### What is expected
Which lines in the records below contain the word "scene"? Copy each one out.

### Available records
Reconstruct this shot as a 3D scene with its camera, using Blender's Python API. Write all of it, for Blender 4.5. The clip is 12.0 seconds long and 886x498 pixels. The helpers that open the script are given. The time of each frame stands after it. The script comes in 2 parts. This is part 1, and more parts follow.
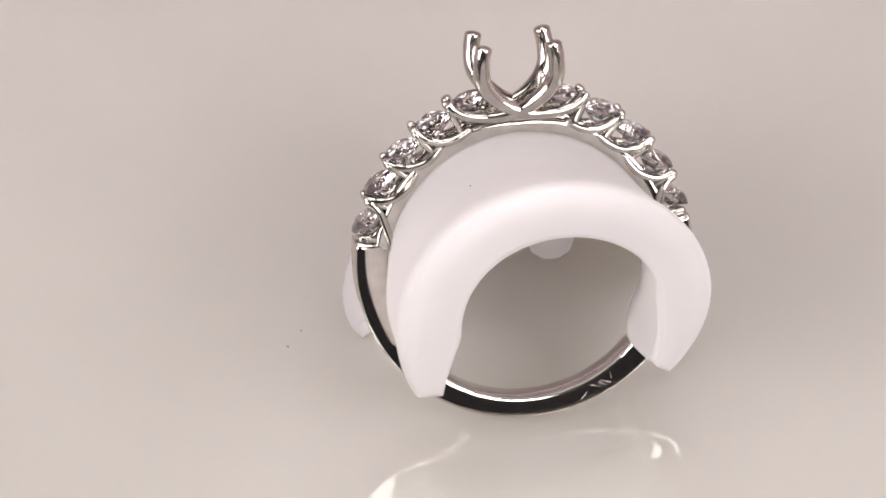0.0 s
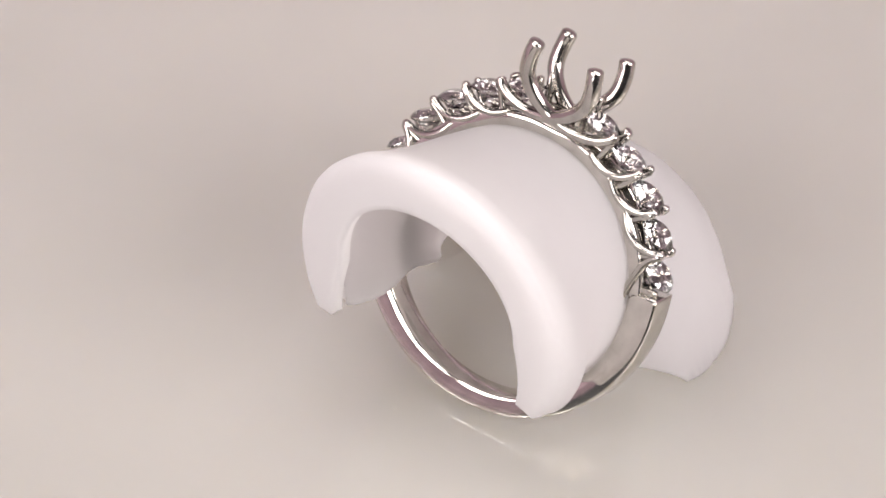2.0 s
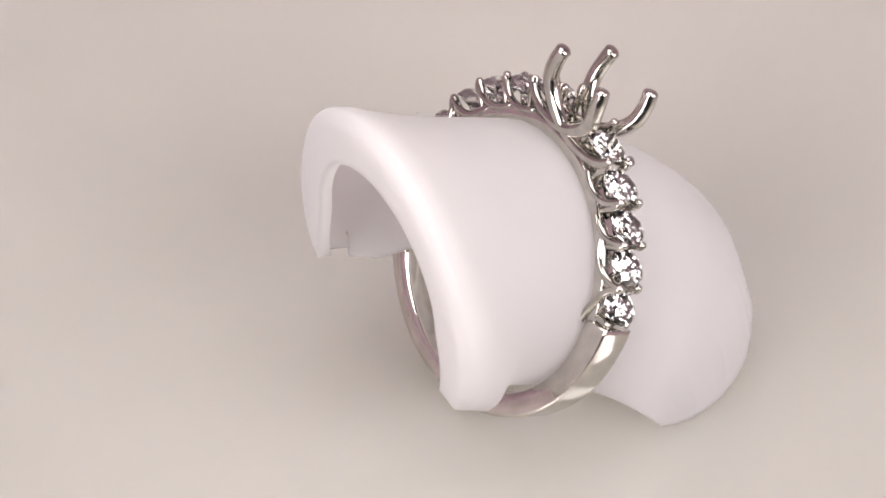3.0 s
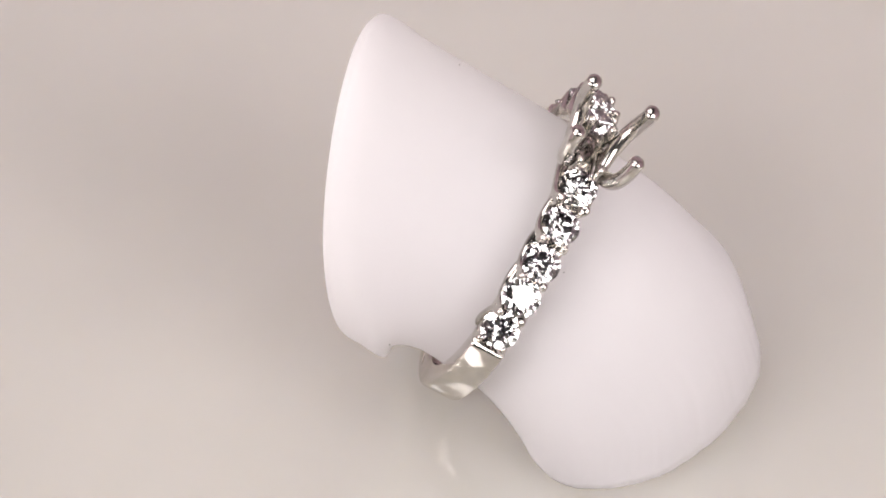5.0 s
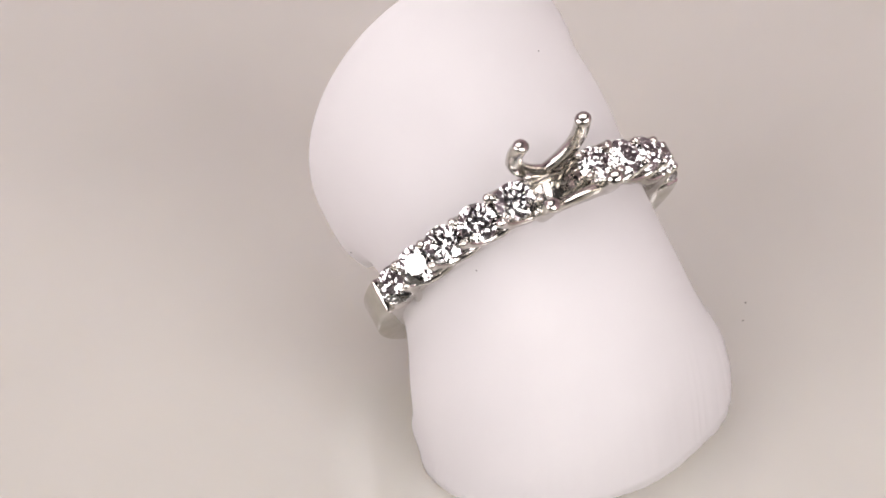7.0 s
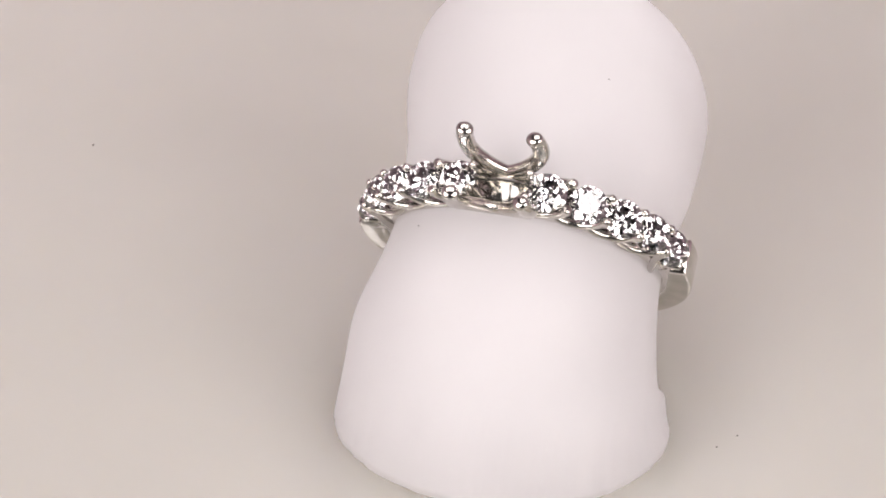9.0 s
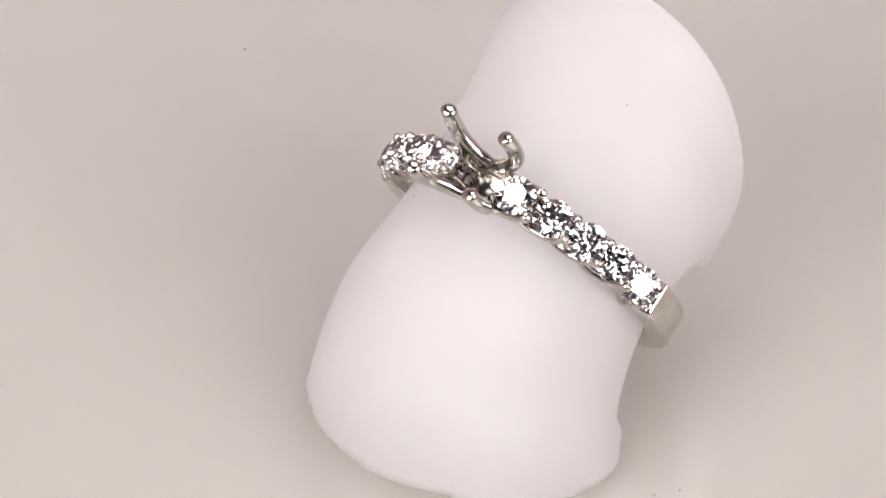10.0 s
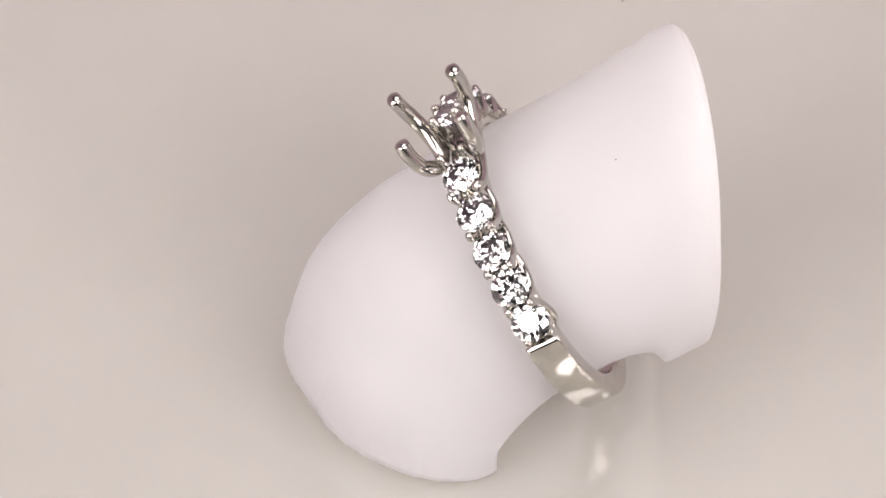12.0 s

--

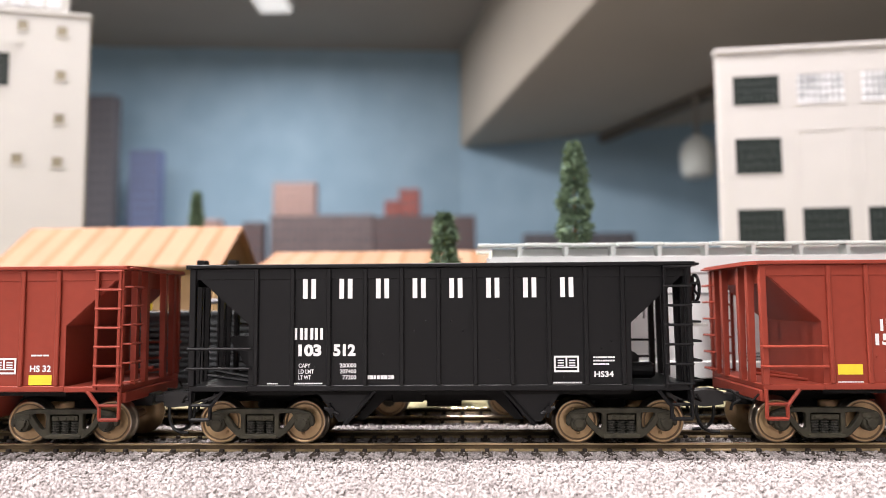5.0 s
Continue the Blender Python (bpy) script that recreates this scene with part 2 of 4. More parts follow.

### Reply to the exercise
Reconstruct this shot as a 3D scene with its camera, using Blender's Python API. Write all of it, for Blender 4.5. The clip is 12.0 seconds long and 886x498 pixels. The helpers that open the script are given. The time of each frame stands after it. The script comes in 2 parts. This is part 1, and more parts follow.
Continue the Blender Python (bpy) script that recreates this scene with part 2 of 4. More parts follow.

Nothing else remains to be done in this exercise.